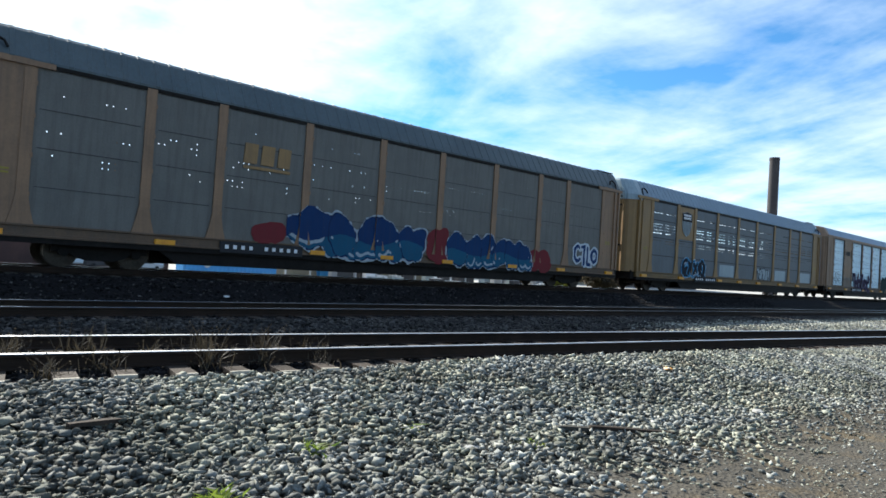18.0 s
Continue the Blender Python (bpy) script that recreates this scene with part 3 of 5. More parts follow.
def build_pillar(car, rear, near, boxed, paint):
    s, q = (-1 if rear else 1), (-1 if near else 1)
    p = part("end_pillar", shared(("end_pillar", rear, near), lambda: make_pillar(rear, near), paint), paint, car)
    deep = 0.06 if boxed else 0.015
    for x in (12.95, HALF - 0.36) if boxed else (12.7,):
        def stiffener():
            ya, yb = sorted((q * (SIDE + 0.03), q * (SIDE + 0.03 + deep)))
            half = 0.06 if boxed else 0.012
            return Geo().box(s * x - half, s * x + half, ya, yb, 1.0, 4.82)
        part("stiffener", shared(("stiffener", s, q, x), stiffener, paint), paint, p)
    if boxed and near:
        for dz in (0.0, 0.09):
            part("stencil", shared(("stencil", s), lambda: Geo().slab(s * 12.5 - 0.2, s * 12.5 + 0.2, -SIDE - 0.036, -SIDE - 0.029, 2.2, 2.25, 0.002), STENCIL), STENCIL, p, "faded yellow stencil bar", at=(0, 0, dz))
    if boxed:
        def header():
            a, b = sorted((s * 11.5, s * (HALF - 0.15)))
            ya, yb = sorted((q * (SIDE + 0.03), q * (SIDE + 0.10)))
            return Geo().box(a, b, ya, yb, 4.84, 4.97)
        part("header", shared(("header", s, q), header, paint), paint, p)


def make_end_doors(rear, leaf):
    """One leaf of the folding end doors, rounded at the car's corner, with slots for its latches."""
    s = -1 if rear else 1
    pts = []
    for i in range(13):
        y = SIDE - 0.04 - (SIDE - 0.05) * (i / 12) ** 1.6
        pts.append((s * (end_curve(y, SIDE, s) - (0.02 if i % 2 else 0)), leaf * y))
    inner = [(x - s * 0.05, y) for x, y in pts]
    rings = [[(x, y, z) for x, y in pts + inner[::-1]] for z in (0.98, 4.78)]
    if s * leaf > 0:
        rings.reverse()
    return Geo().loft(rings)


def make_fold_doors(rear, leaf):
    """One leaf of the accordion end doors: upright folds, nearly to the roof."""
    s = -1 if rear else 1
    pts = []
    n = 14
    for i in range(n + 1):
        y = SIDE - 0.04 - (SIDE - 0.05) * (i / n) ** 1.4
        pts.append((s * (end_curve(y, SIDE, s) + (0.03 if i % 2 else -0.02)), leaf * y))
    inner = [(x - s * 0.05, y) for x, y in pts]
    rings = [[(x, y * k, z) for x, y in pts + inner[::-1]] for z, k in ((0.98, 1.0), (4.98, 1.0))]
    if s * leaf > 0:
        rings.reverse()
    return Geo().loft(rings)


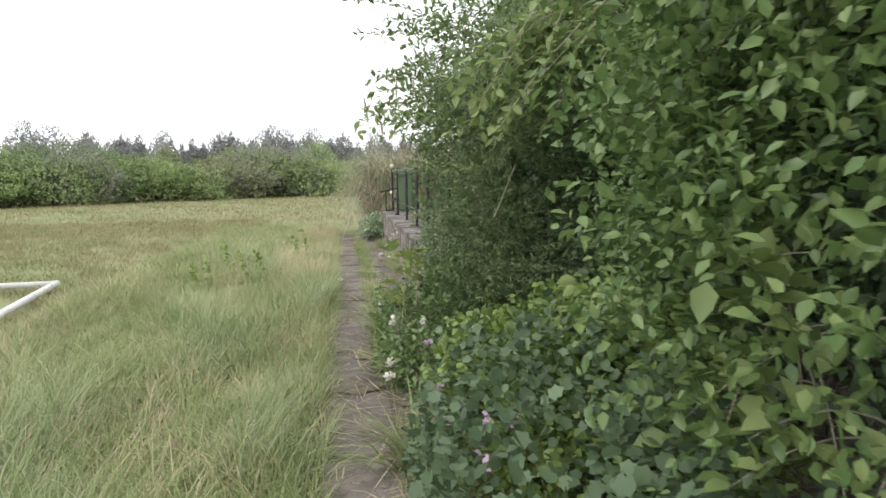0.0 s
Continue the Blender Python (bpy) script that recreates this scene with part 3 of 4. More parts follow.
for p, q, w, h in (((3.925, 10.6, 2.26), (3.925, 9.86, 2.95), 0.05, 0.045), ((3.925, 9.84, 2.97), (3.925, 9.05, 2.42), 0.05, 0.045)):
    part("diagonal_brace", bar(bmesh.new(), p, q, h, w), M_WOOD_DARK, shut)
part("batten", bar(bmesh.new(), (3.925, 10.9, 2.875), (3.925, 10.25, 2.85), 0.045, 0.05), M_WOOD_DARK, shut)
part("batten", bar(bmesh.new(), (3.925, 10.6, 2.965), (3.925, 9.1, 2.955), 0.045, 0.05), M_WOOD, shut)
part("batten", bar(bmesh.new(), (3.92, 9.83, 2.235), (3.92, 8.97, 2.225), 0.045, 0.07), M_WOOD_DARK, shut)
part("batten", bar(bmesh.new(), (3.915, 9.79, 2.295), (3.915, 9.5, 2.29), 0.04, 0.035), M_WOOD_DARK, shut)
part("stile", boxed(3.92, 3.946, 9.80, 9.845, 2.26, 3.05, bevel=0.003), M_WOOD_DARK, shut)
part("stile", boxed(3.925, 3.968, 10.9, 10.965, 1.49, 3.05, bevel=0.004), M_WOOD, shut)
part("stile", boxed(3.905, 3.968, 8.93, 8.985, 1.40, 3.05, bevel=0.004), M_WOOD, shut)

awn = thing("rolled_awning", (3.9, 10, 3.06), "rolled red and cream striped canvas awning", "awning")
part("awning_board", bar(bmesh.new(), (3.88, 8.9, 3.075), (3.88, 11.0, 3.075), 0.04, 0.07), M_WOOD, awn)
y = 8.9
i = 0
while y < 10.98:
    bm = rod(bmesh.new(), (3.86 + 0.01 * math.sin(i), y, 3.155), (3.86 + 0.01 * math.sin(i + 1), y + 0.131, 3.155), 0.062, n=12)
    part("stripe", bm, M_CANVAS_R if i % 2 else M_CANVAS_W, awn, smooth=True)
    y += 0.13
    i += 1
part("end_flap", boxed(3.81, 4.03, 10.99, 11.01, 2.98, 3.2, bevel=0.004), M_CANVAS_W, awn)

# ---- railings ----
RX = 1.69
LINE = ((5.0, 1.68, 1.545), (6.44, 1.68, 1.545), (7.765, 1.665, 1.55), (9.05, 1.69, 1.552), (10.40, 1.69, 1.556), (11.675, 1.662, 1.572), (13.12, 1.69, 1.592))


def line(y, k=1):
    """Where the railing runs at y: its x, or with k=2 the height of its top rail."""
    for p, q in zip(LINE, LINE[1:]):
        if y <= q[0]:
            f = (y - p[0]) / (q[0] - p[0])
            return p[k] + f * (q[k] - p[k])
    return LINE[-1][k]


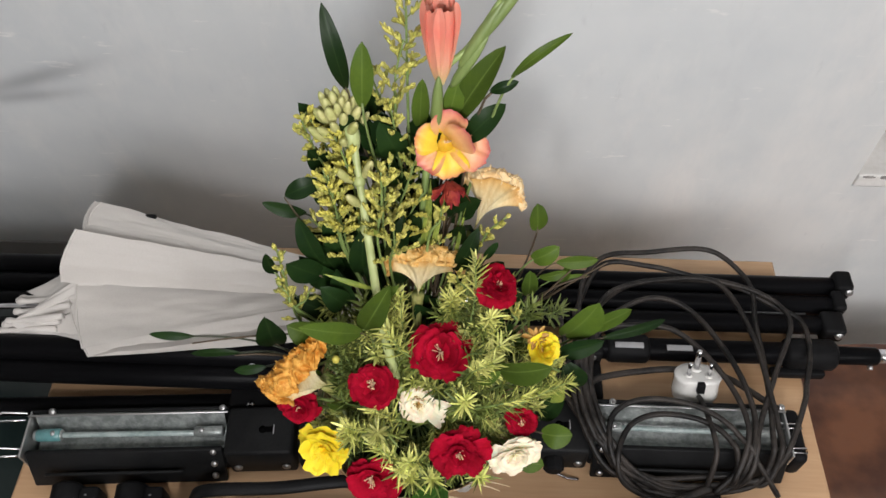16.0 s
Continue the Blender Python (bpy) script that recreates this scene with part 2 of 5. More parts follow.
========================
* **Requirements**: How many lines of the records contain the string "follow"? Respond with the number alone.

* **Reply to the task**: 3